I Have Pants Older Than The Web. And I Still Wear Them

You can date the birth of the Internet to a number of different milestones, going back to Jimi Hendrix PantsVannevar Bush’s 1945 article in the Atlantic Monthly. A common milestone used is the standardization of the Internet Protocol Suite (TCP/IP) in 1982. But that’s not really what we think of as the Internet.

Now, the word Internet is often interchangeable with the Web. But what we think of as the Web wasn’t born until a decade later. In 1989, Tim-Berners Lee introduced his Information Management Proposal to his bosses at CERN, where he was consulting at the time. In April of 1993, CERN announced that the technology developed under this proposal would be free and open to the public. This was the last element needed to bring forth what we think of today as the Web.
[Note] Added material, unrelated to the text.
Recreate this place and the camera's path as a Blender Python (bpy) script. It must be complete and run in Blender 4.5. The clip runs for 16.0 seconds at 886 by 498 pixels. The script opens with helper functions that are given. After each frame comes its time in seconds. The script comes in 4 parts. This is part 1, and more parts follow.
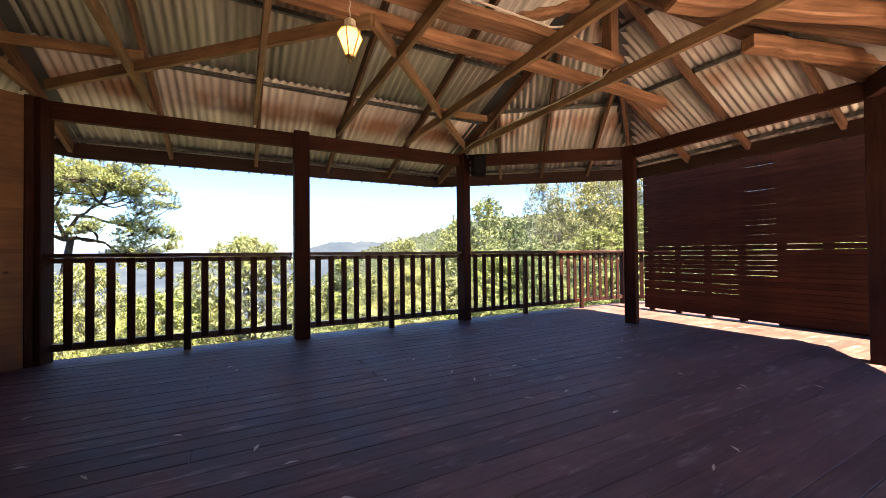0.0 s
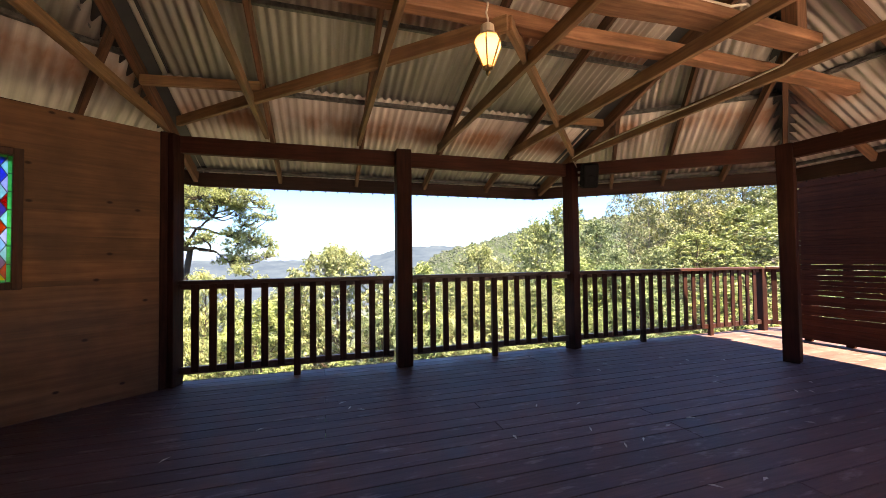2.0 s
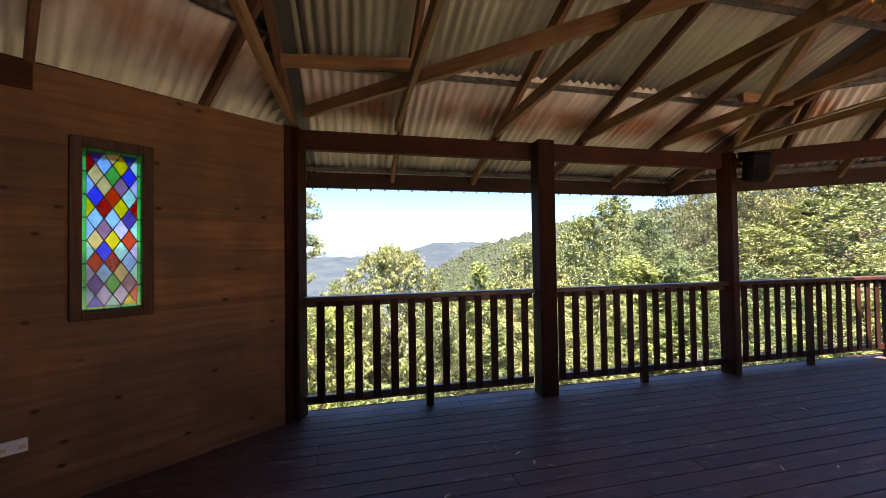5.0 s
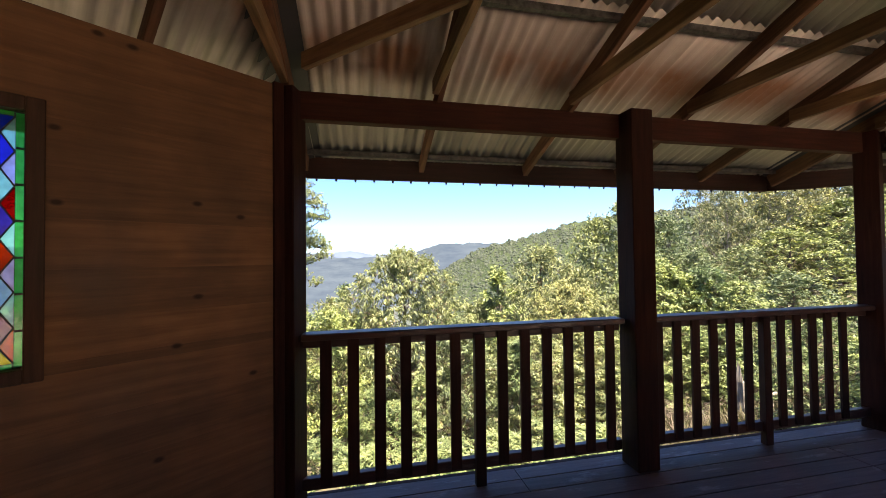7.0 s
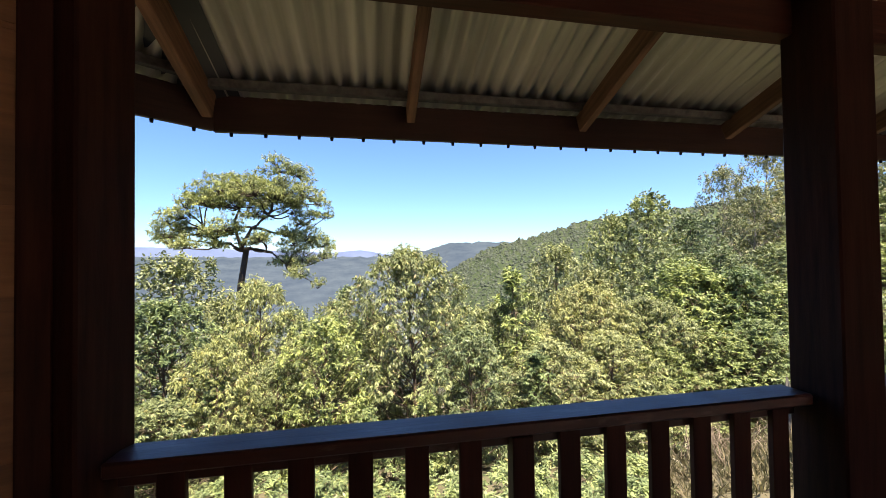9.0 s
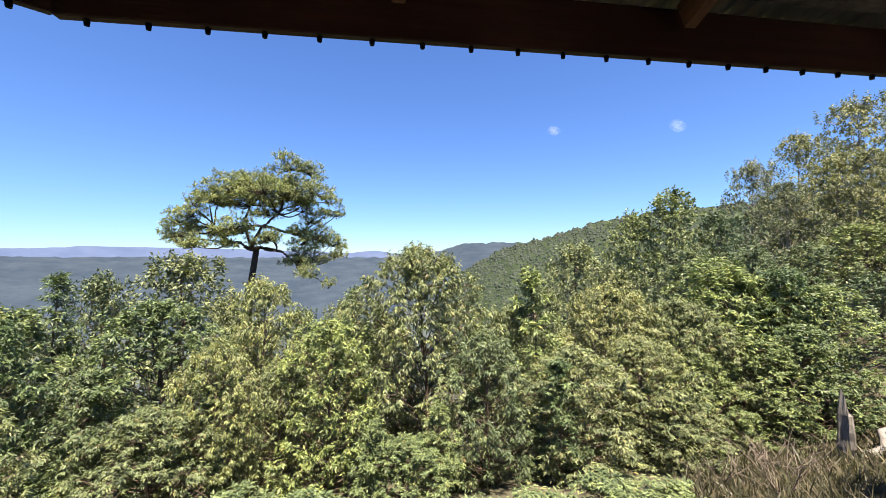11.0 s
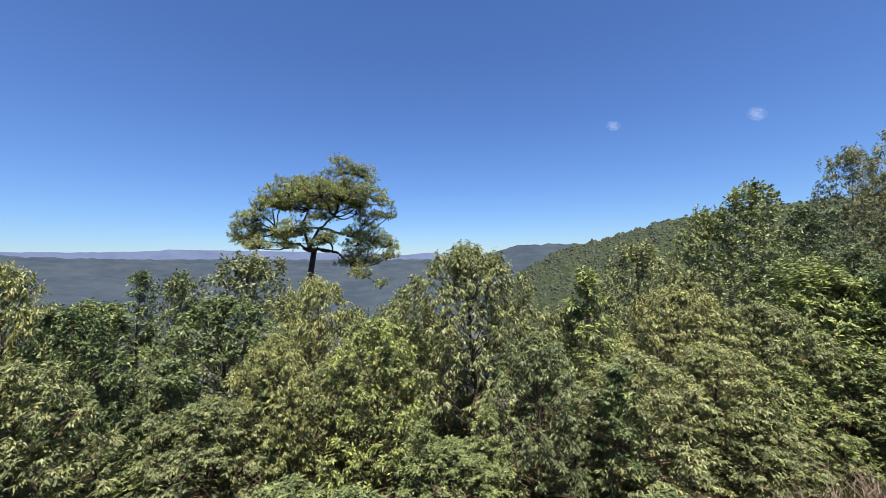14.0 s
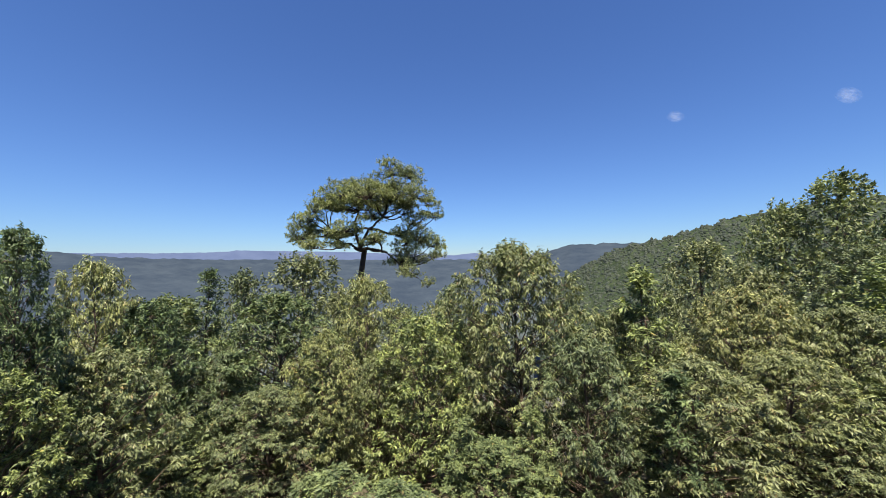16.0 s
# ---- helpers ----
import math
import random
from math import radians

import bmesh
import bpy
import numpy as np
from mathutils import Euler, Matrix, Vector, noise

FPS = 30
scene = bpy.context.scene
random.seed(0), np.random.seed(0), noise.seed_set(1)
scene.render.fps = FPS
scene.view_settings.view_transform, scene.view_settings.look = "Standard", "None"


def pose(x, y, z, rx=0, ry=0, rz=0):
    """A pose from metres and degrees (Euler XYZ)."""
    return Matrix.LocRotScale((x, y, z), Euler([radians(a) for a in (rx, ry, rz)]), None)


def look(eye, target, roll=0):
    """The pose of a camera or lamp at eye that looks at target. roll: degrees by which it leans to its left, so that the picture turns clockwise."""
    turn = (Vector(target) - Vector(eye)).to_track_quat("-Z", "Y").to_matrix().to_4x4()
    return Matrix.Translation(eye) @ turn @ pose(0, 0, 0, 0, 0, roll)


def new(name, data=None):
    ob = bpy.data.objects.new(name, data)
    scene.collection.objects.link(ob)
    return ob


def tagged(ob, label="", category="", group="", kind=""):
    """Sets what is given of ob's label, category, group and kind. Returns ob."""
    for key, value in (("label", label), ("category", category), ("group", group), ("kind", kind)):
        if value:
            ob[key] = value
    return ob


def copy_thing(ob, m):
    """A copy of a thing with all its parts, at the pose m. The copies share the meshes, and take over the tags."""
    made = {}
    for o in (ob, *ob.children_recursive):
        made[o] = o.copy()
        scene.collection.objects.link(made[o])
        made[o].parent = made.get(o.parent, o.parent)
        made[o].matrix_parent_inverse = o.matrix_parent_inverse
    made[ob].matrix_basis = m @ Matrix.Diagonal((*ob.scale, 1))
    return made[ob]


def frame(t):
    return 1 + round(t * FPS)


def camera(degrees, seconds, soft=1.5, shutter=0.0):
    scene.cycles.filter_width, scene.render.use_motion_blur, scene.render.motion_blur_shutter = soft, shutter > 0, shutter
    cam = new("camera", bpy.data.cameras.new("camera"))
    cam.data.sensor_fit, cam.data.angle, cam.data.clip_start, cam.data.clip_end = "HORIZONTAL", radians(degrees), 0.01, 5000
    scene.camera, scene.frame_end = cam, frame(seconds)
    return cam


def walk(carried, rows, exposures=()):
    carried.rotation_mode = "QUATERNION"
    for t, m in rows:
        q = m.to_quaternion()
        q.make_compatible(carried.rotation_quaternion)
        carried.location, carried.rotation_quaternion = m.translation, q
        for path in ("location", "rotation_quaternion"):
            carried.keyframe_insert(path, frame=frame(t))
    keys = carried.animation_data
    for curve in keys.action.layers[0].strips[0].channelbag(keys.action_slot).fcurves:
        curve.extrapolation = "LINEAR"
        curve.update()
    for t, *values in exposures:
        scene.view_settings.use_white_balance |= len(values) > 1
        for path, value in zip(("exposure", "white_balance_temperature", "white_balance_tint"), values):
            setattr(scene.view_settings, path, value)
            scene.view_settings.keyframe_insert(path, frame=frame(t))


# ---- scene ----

So the Web, which defines so much of our world, is only 20 years old.

If the Web was a person, it would be just coming out of the angsty teen years and starting to make some grown-up decisions about what it wants to be when it grows up. It probably has gone through some obvious bad choices like MySpace and Yahoo!, but at least one of these is trying for a new relationship with a re-invented personality.

There are some decisions that seem to be defining. We’ve done things as teens that will probably define us, to some extent, as adults. The Web has several elements that I think are defining and will be from now on. In some cases, a specific platform currently dominates these elements, but whether they will continue to do so is harder to predict.

Search. Google was not the first search engine, and it’s not the only one. While it seems to dominate the space, there really is only a fine line between Google and competitors offering something similar. But search itself is one of the defining features of our Web.

Reference. Wikipedia is the biggest thing out there, and it does have a critical mass of unique content. But the important thing is that we have a destination that provides information about almost anything imaginable. And, if we don’t find it, we can add it.

Social Connection. We have Facebook for friends and LinkedIn for work, though many people cross those up a lot. These two platforms have that critical mass of existing content and connections that will make them hard to unseat.

Discussion. We now post updates to Twitter, Facebook, or Google+. Some feel that Twitter is uniquely positioned, but the truth is that updates are updates. Twitter is somewhat unique in the relationships and networks it forms, but that doesn’t rise to the level of being a core element of the Web as it grows up. There are also many forums and aggregation tools. One of the leading platforms is Reddit, but it does not have an insurmountable lead.

Creativity. The Web is home to inexpensive creative efforts in many mediums. Anyone can use online tools to create, edit, and post written, audio, and visual media of all types. People complain that so much of it is bad, but I like to remember what Theodore Sturgeon said in response to the claim that 90% of science fiction was crap: “90% of everything is crap.”

I sometimes see people predict that everything is about to change—that the things we’ve just gotten accustomed to online like Google, Facebook, Amazon, or whatever are just about to fail. Part of the reasoning seems to be that these things rose out of nowhere, and that other new things will rise to replace them. But, at 20, it’s more likely that these things are becoming part of the grown-up Web.